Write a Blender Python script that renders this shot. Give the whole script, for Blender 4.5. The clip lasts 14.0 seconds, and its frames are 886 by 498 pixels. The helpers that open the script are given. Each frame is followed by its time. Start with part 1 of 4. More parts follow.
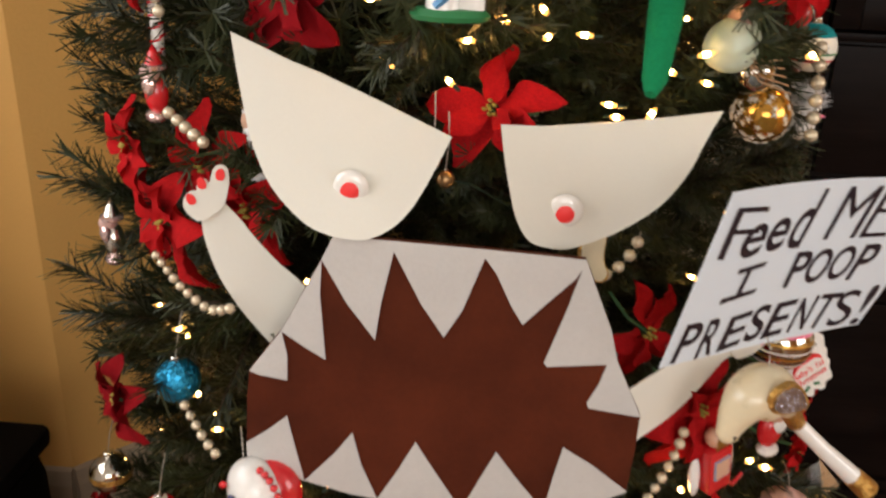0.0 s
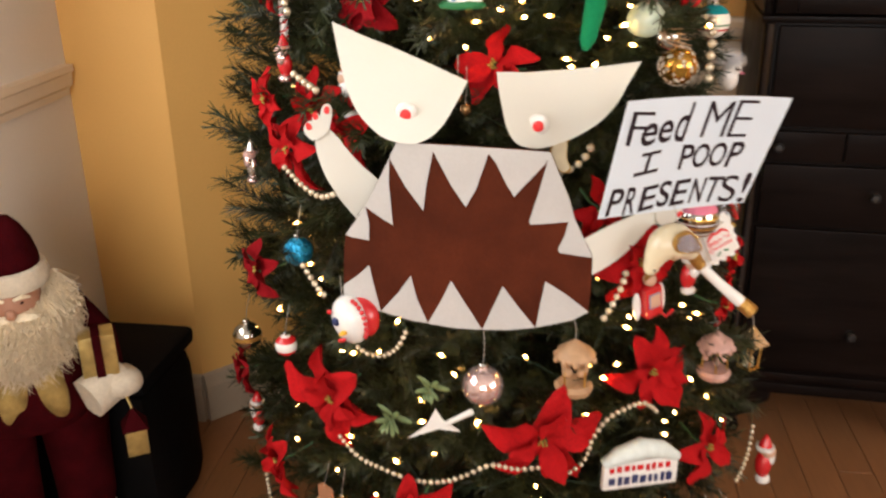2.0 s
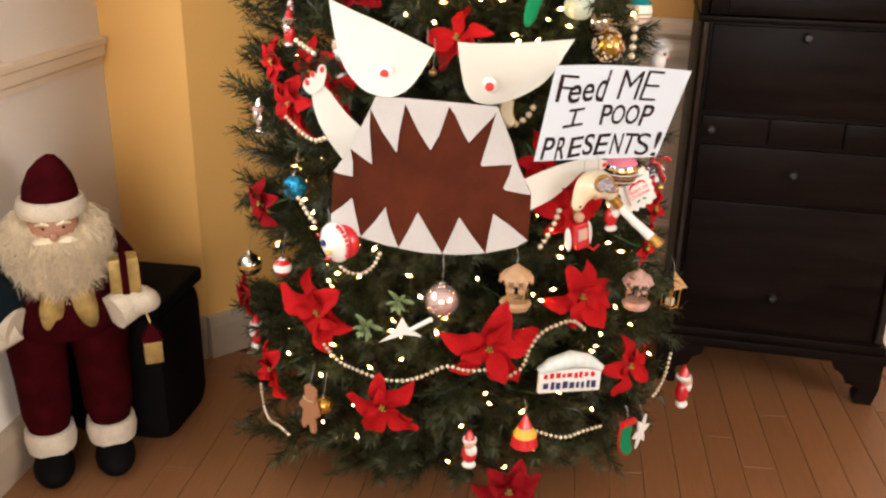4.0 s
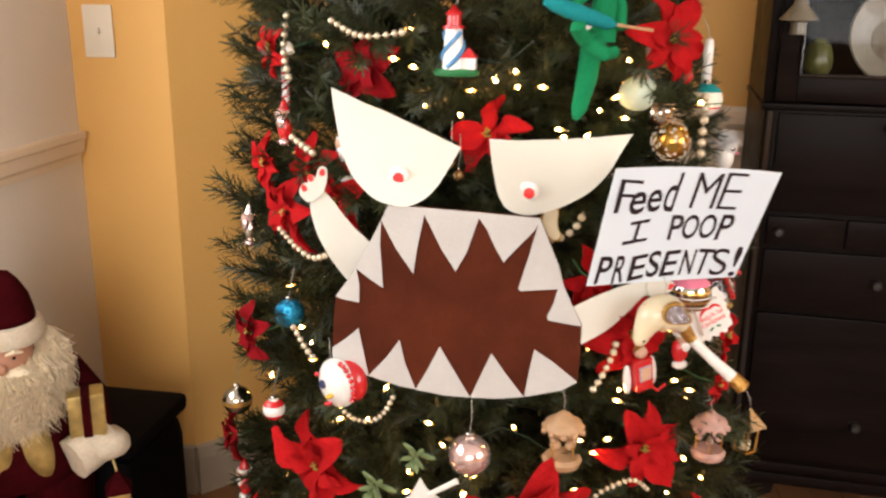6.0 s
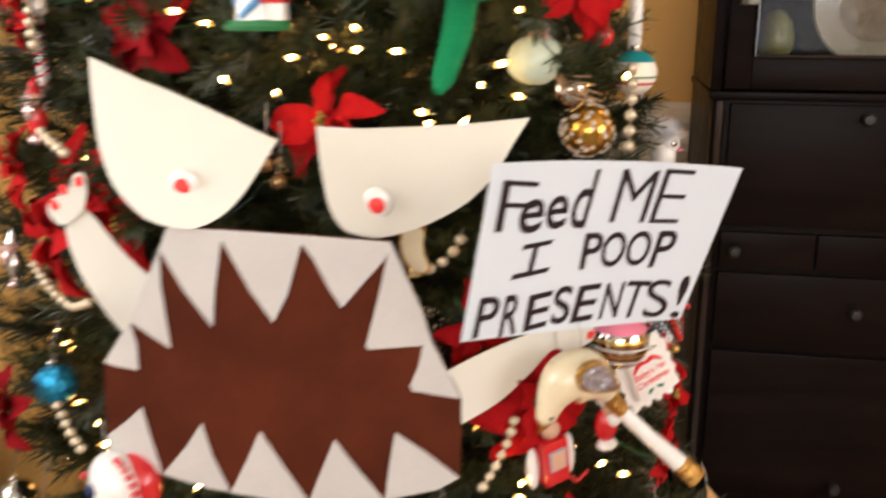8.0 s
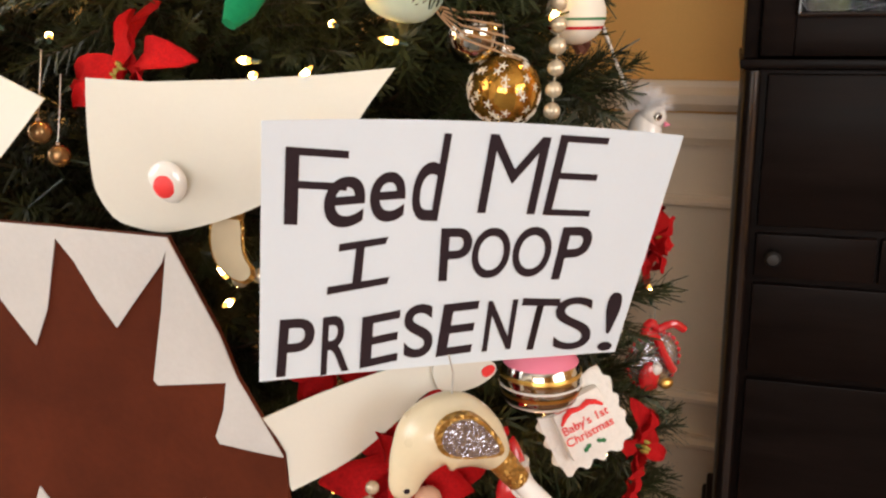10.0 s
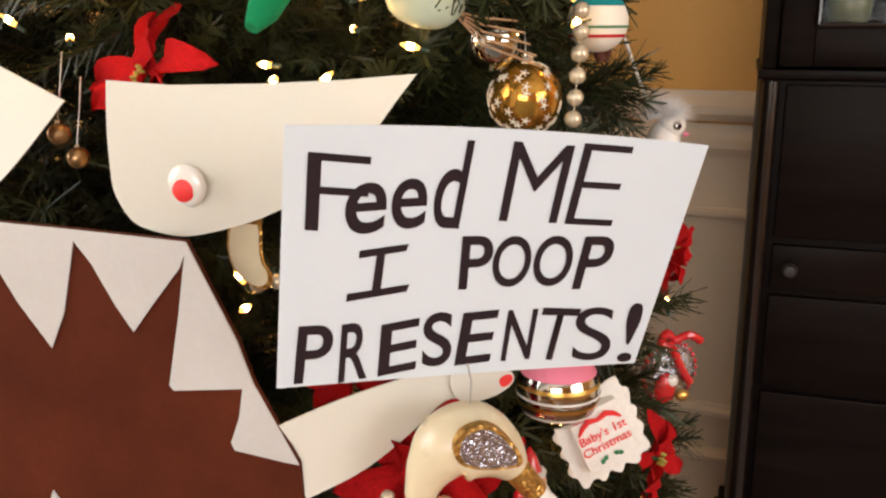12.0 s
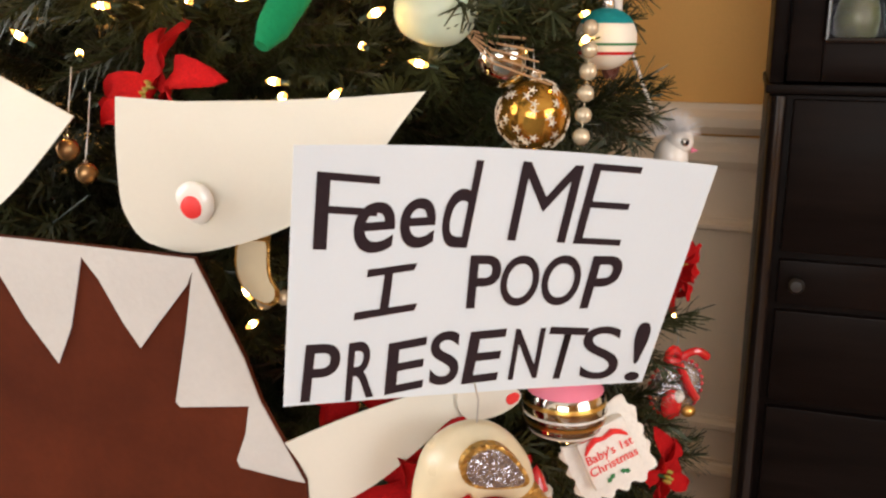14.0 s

[Work instructions] Retype everything in the material word for word, minus pictures.

[Exercise result]
Write a Blender Python script that renders this shot. Give the whole script, for Blender 4.5. The clip lasts 14.0 seconds, and its frames are 886 by 498 pixels. The helpers that open the script are given. Each frame is followed by its time. Start with part 1 of 4. More parts follow.
0.0 s
2.0 s
4.0 s
6.0 s
8.0 s
10.0 s
12.0 s
14.0 s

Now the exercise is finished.